» **Written exercise**:
Using the material below, print the line that contains "from math import radians", the line that contains "return made[ob]", and every line in between, exactly and nothing else.

» **Exercise data**:

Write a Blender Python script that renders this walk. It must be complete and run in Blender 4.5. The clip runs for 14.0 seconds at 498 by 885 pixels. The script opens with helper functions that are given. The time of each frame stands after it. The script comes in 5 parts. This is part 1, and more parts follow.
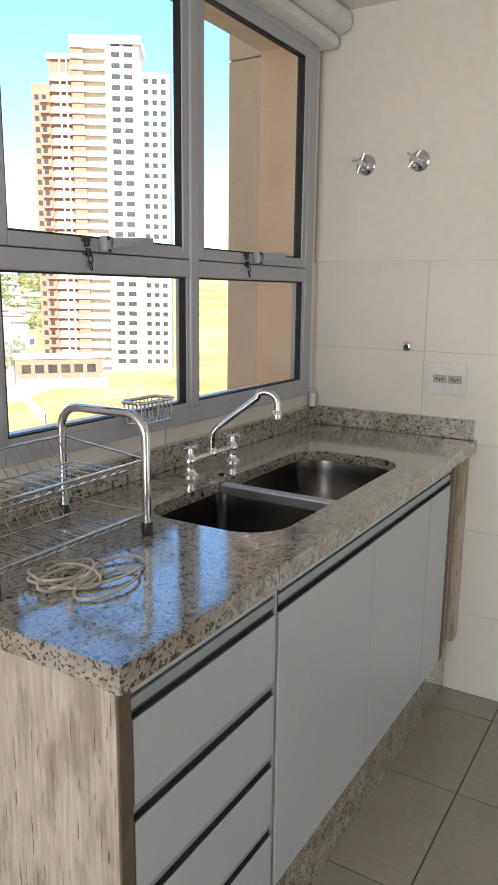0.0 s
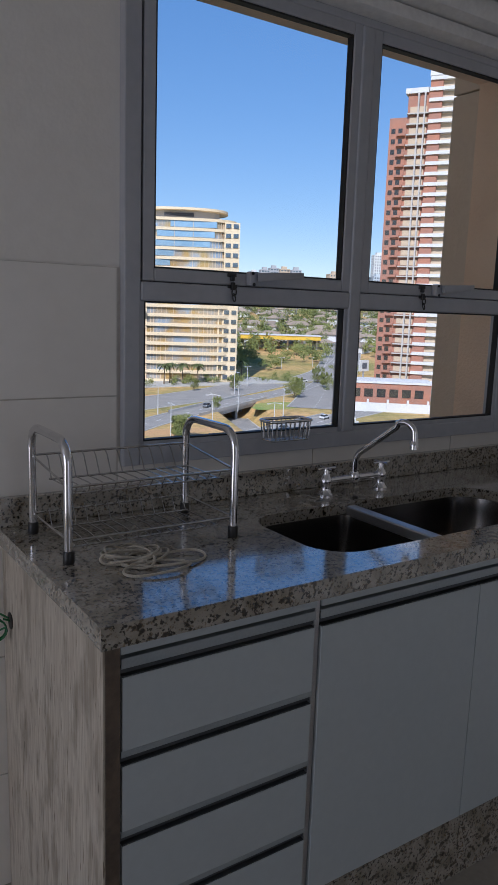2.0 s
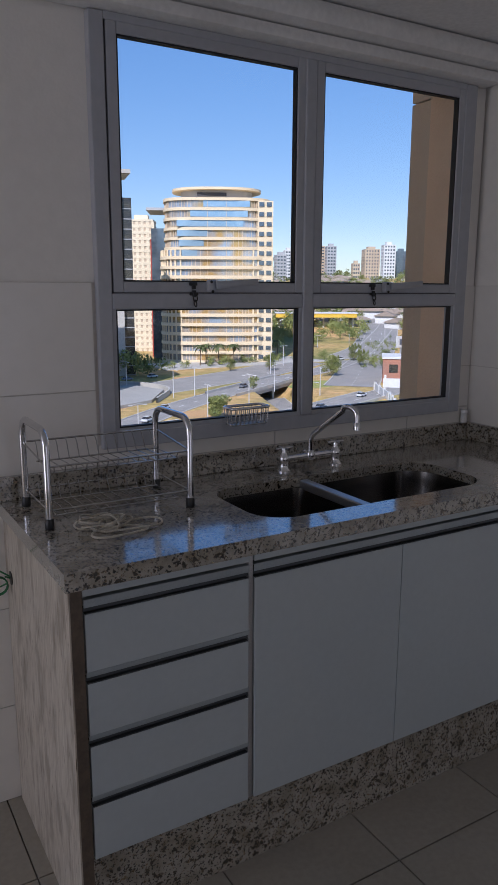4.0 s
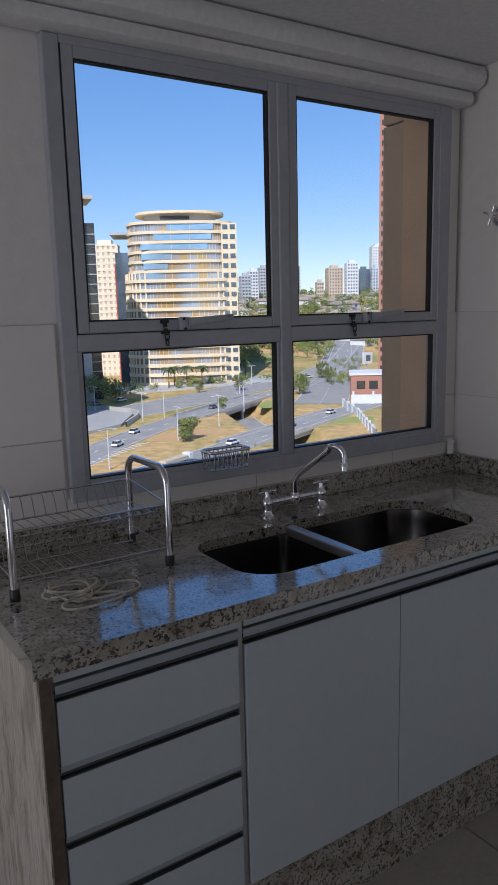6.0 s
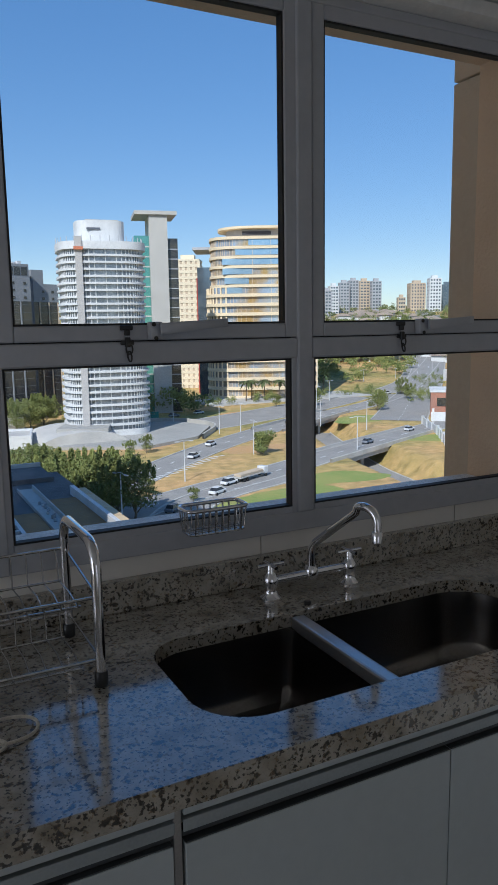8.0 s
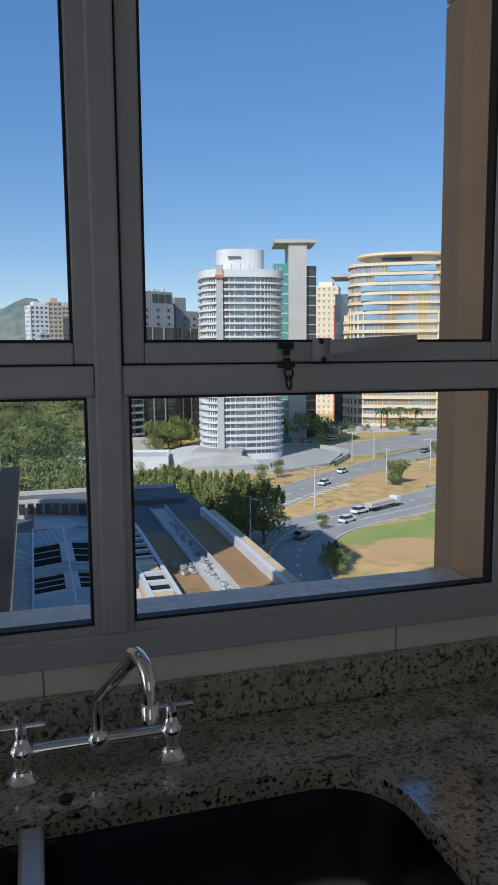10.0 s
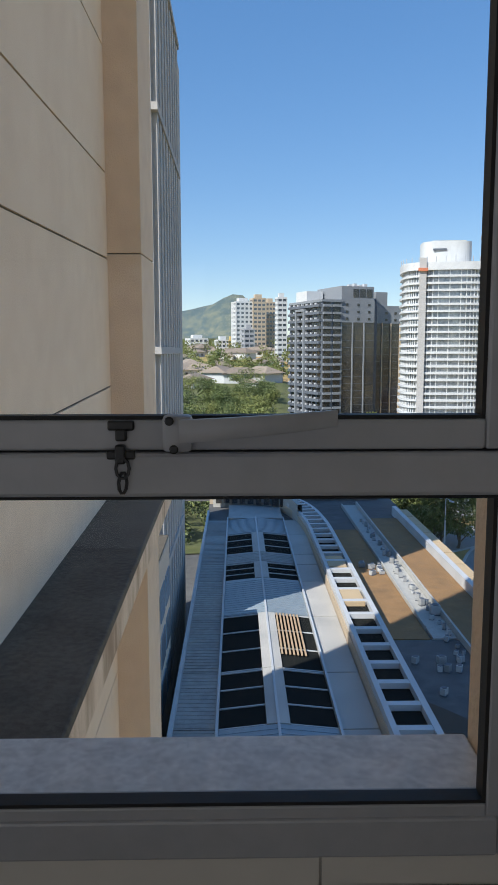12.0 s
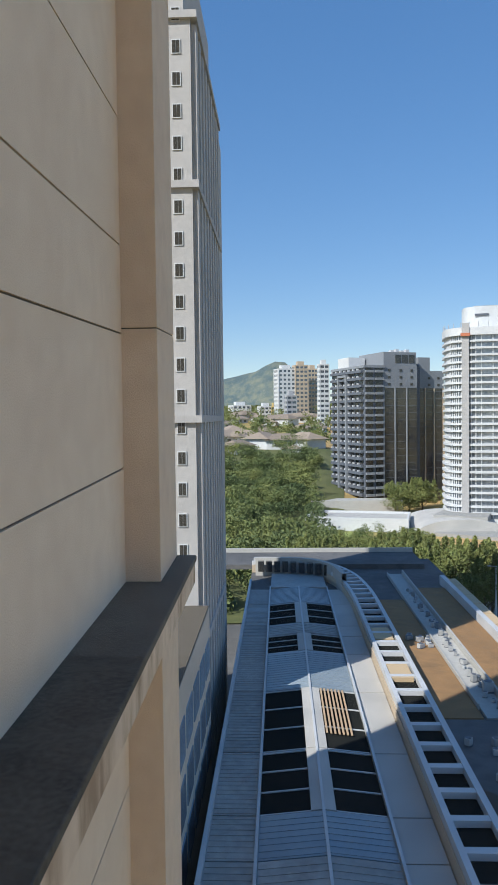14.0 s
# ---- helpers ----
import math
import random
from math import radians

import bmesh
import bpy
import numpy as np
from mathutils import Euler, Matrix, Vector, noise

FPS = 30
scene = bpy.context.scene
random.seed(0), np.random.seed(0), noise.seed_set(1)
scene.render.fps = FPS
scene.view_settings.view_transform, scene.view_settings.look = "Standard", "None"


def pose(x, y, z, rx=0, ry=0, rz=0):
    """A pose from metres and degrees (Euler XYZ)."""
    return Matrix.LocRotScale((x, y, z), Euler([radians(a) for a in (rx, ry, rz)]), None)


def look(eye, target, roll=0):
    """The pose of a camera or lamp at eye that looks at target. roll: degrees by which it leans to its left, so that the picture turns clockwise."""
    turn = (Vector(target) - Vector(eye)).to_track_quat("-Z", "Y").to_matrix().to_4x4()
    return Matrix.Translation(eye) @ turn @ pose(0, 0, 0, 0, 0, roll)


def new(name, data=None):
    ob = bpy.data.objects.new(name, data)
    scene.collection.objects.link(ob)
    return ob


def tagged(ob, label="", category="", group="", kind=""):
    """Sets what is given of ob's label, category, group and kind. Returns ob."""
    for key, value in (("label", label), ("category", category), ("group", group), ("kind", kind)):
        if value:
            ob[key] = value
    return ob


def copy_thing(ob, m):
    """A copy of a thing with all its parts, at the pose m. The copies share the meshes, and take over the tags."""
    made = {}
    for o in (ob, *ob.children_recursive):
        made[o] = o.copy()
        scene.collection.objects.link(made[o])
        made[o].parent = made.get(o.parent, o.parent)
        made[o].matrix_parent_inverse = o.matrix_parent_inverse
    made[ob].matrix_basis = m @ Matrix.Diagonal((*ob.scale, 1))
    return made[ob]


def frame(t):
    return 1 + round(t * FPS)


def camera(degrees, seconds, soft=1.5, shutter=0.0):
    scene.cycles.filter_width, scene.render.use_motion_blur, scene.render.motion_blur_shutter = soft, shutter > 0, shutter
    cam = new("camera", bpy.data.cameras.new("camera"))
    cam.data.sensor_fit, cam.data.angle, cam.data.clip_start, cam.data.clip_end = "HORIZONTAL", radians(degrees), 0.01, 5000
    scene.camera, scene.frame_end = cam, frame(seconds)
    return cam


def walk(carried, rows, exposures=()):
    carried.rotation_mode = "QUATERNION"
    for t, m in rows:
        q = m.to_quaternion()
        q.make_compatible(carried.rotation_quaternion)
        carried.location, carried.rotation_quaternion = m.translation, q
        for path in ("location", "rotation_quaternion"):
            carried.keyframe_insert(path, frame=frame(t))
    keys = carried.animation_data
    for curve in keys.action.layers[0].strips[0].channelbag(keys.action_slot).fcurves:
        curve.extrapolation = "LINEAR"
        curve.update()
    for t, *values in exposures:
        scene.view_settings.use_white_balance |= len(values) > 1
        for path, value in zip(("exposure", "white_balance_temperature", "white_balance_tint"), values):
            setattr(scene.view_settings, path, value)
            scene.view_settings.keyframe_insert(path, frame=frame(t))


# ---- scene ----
cam = camera(37.6, 14.0)
PATH = [
    (0, (-0.64, -1.161, 1.365), (1.038, -0.15, 0.963), 0.7),
    (0.5, (-0.523, -1.219, 1.359), (1.101, -0.111, 0.996), 0.2),
    (1, (-0.401, -1.305, 1.343), (1.026, 0.054, 1.001), 1.2),
    (1.5, (-0.347, -1.466, 1.37), (0.844, 0.103, 1.023), 2.5),
    (2, (-0.401, -1.585, 1.384), (0.689, 0.055, 1.033), 1.9),
    (2.5, (-0.45, -1.707, 1.406), (0.602, -0.05, 1.02), 1.7),
    (3, (-0.422, -1.822, 1.414), (0.599, -0.152, 1.003), 1.4),
    (3.5, (-0.389, -1.916, 1.428), (0.606, -0.233, 1.007), 0.9),
    (4, (-0.381, -1.952, 1.455), (0.616, -0.267, 1.048), 0.2),
    (6.5, (-0.287, -1.705, 1.496), (0.792, -0.058, 1.143), -1.6),
    (7, (-0.217, -1.58, 1.488), (0.853, 0.072, 1.13), -2.0),
    (7.5, (-0.043, -1.475, 1.479), (0.94, 0.234, 1.142), -1.4),
    (8, (0.14, -1.393, 1.471), (1.034, 0.368, 1.159), -0.9),
    (8.2, (0.187, -1.341, 1.447), (1.073, 0.431, 1.172), -0.9),
    (10.3, (0.993, -0.976, 1.467), (1.486, 0.947, 1.221), 0.1),
    (10.5, (1.055, -0.92, 1.477), (1.51, 1.009, 1.207), 0.6),
    (11, (1.17, -0.862, 1.469), (1.516, 1.093, 1.222), 0.7),
    (11.5, (1.275, -0.812, 1.478), (1.354, 1.17, 1.226), 0.5),
    (12, (1.361, -0.717, 1.545), (1.394, 1.268, 1.296), -0.1),
    (12.5, (1.358, -0.512, 1.61), (1.433, 1.475, 1.394), -1.4),
    (13, (1.373, -0.352, 1.631), (1.504, 1.637, 1.474), -0.8),
    (13.5, (1.503, -0.245, 1.642), (1.492, 1.752, 1.533), -0.4),
    (14, (1.53, -0.165, 1.644), (1.446, 1.832, 1.575), -0.7),
]
EXPOSURES = [(0.0, 1.80, 6350, 12), (0.6, 1.80, 6350, 12), (0.9, 1.74, 6300, 14), (1.2, 1.05, 5950, 16), (1.5, 0.34, 5700, 18), (2.0, 0.13, 5600, 18), (4.0, 0.17, 5650, 22), (6.5, 0.19, 5600, 18), (7.0, 0.16, 5650, 16), (8.0, 0.06, 5650, 12), (10.3, 0.0, 5750, 12), (11.5, 0.2, 6000, 12), (12.1, 0.28, 6000, 12), (13.0, 0.15, 5950, 12), (14.0, 0.17, 5950, 12)]
walk(cam, [(t, look(eye, goal, roll)) for t, eye, goal, roll in PATH], EXPOSURES)

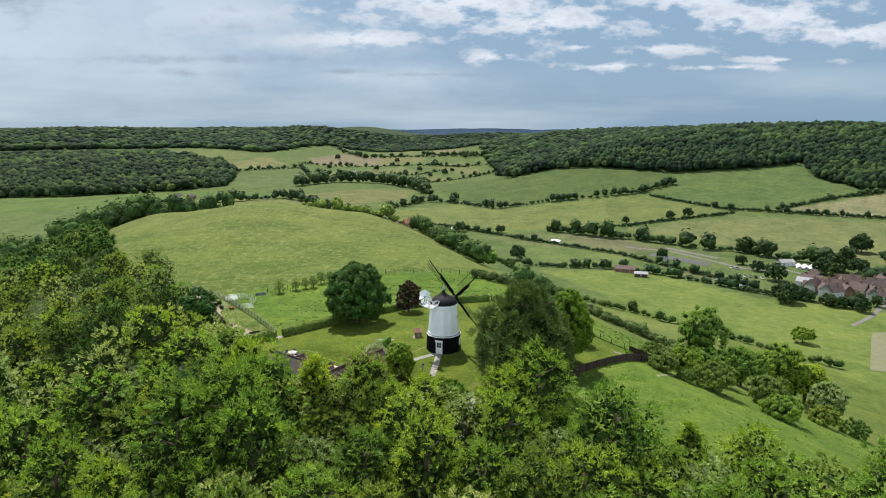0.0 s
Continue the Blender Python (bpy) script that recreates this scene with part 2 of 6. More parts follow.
def foliage(name, shades, gloss=0.55, through_light=0.16, vary=0.5, relief=0.0, spread=0.45, stands=0.0, mottle=0.36):
    """Leaves: every spray takes its own shade, every tree leans to a shade of its own; light passes through."""
    m, nt, b = material(name, gloss)
    geo = nt.nodes.new("ShaderNodeNewGeometry")
    info = nt.nodes.new("ShaderNodeObjectInfo")
    n = len(shades)
    shades = [tuple(q * (1.04 + mottle * (i - 1)) for q in c) for i, c in enumerate(shades)]
    leaf = ramp_of(nt, geo.outputs["Random Per Island"], [(i / (n - 1), c) for i, c in enumerate(shades)])
    tree = ramp_of(nt, info.outputs["Random"], [(0.0, (1 - vary * 0.6, 1 - vary * 0.45, 1 - vary * 0.3)), (0.5, (1, 1, 1)), (1.0, (1 + vary * 0.9, 1 + vary * 0.5, 1 - vary * 0.2))])
    patch = ramp_of(nt, noise_of(nt, spread, 4), [(0.3, (0.75, 0.8, 0.8)), (0.7, (1.2, 1.15, 1.0))])
    colour = blend(nt, blend(nt, leaf, tree, 1.0, "MULTIPLY"), patch, 1.0, "MULTIPLY")
    if stands:
        # stands of beech, oak and conifer, some tens of metres across
        stand = ramp_of(nt, noise_of(nt, stands, 3), [(0.4, (0.5, 0.6, 0.75)), (0.5, (0.9, 0.92, 0.95)), (0.58, (1.25, 1.15, 1.0)), (0.66, (1.5, 1.4, 1.1))])
        colour = blend(nt, colour, stand, 1.0, "MULTIPLY")
    nt.links.new(colour, b.inputs["Base Color"])
    b.inputs["Specular IOR Level"].default_value = 0.09
    if relief:
        bump_of(nt, b, noise_of(nt, 0.5, 5, 0.75), 1.0, relief)
    lit = nt.nodes.new("ShaderNodeBsdfTranslucent")
    warm = blend(nt, colour, (1.22, 1.2, 0.55), 1.0, "MULTIPLY")
    nt.links.new(warm, lit.inputs[0])
    mix = nt.nodes.new("ShaderNodeMixShader")
    mix.inputs[0].default_value = through_light
    nt.links.new(b.outputs[0], mix.inputs[1])
    nt.links.new(lit.outputs[0], mix.inputs[2])
    nt.links.new(mix.outputs[0], nt.nodes["Material Output"].inputs[0])
    return m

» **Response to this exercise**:
from math import radians

import bmesh
import bpy
import numpy as np
from mathutils import Euler, Matrix, Vector, noise

FPS = 30
scene = bpy.context.scene
random.seed(0), np.random.seed(0), noise.seed_set(1)
scene.render.fps = FPS
scene.view_settings.view_transform, scene.view_settings.look = "Standard", "None"


def pose(x, y, z, rx=0, ry=0, rz=0):
    """A pose from metres and degrees (Euler XYZ)."""
    return Matrix.LocRotScale((x, y, z), Euler([radians(a) for a in (rx, ry, rz)]), None)


def look(eye, target, roll=0):
    """The pose of a camera or lamp at eye that looks at target. roll: degrees by which it leans to its left, so that the picture turns clockwise."""
    turn = (Vector(target) - Vector(eye)).to_track_quat("-Z", "Y").to_matrix().to_4x4()
    return Matrix.Translation(eye) @ turn @ pose(0, 0, 0, 0, 0, roll)


def new(name, data=None):
    ob = bpy.data.objects.new(name, data)
    scene.collection.objects.link(ob)
    return ob


def tagged(ob, label="", category="", group="", kind=""):
    """Sets what is given of ob's label, category, group and kind. Returns ob."""
    for key, value in (("label", label), ("category", category), ("group", group), ("kind", kind)):
        if value:
            ob[key] = value
    return ob


def copy_thing(ob, m):
    """A copy of a thing with all its parts, at the pose m. The copies share the meshes, and take over the tags."""
    made = {}
    for o in (ob, *ob.children_recursive):
        made[o] = o.copy()
        scene.collection.objects.link(made[o])
        made[o].parent = made.get(o.parent, o.parent)
        made[o].matrix_parent_inverse = o.matrix_parent_inverse
    made[ob].matrix_basis = m @ Matrix.Diagonal((*ob.scale, 1))
    return made[ob]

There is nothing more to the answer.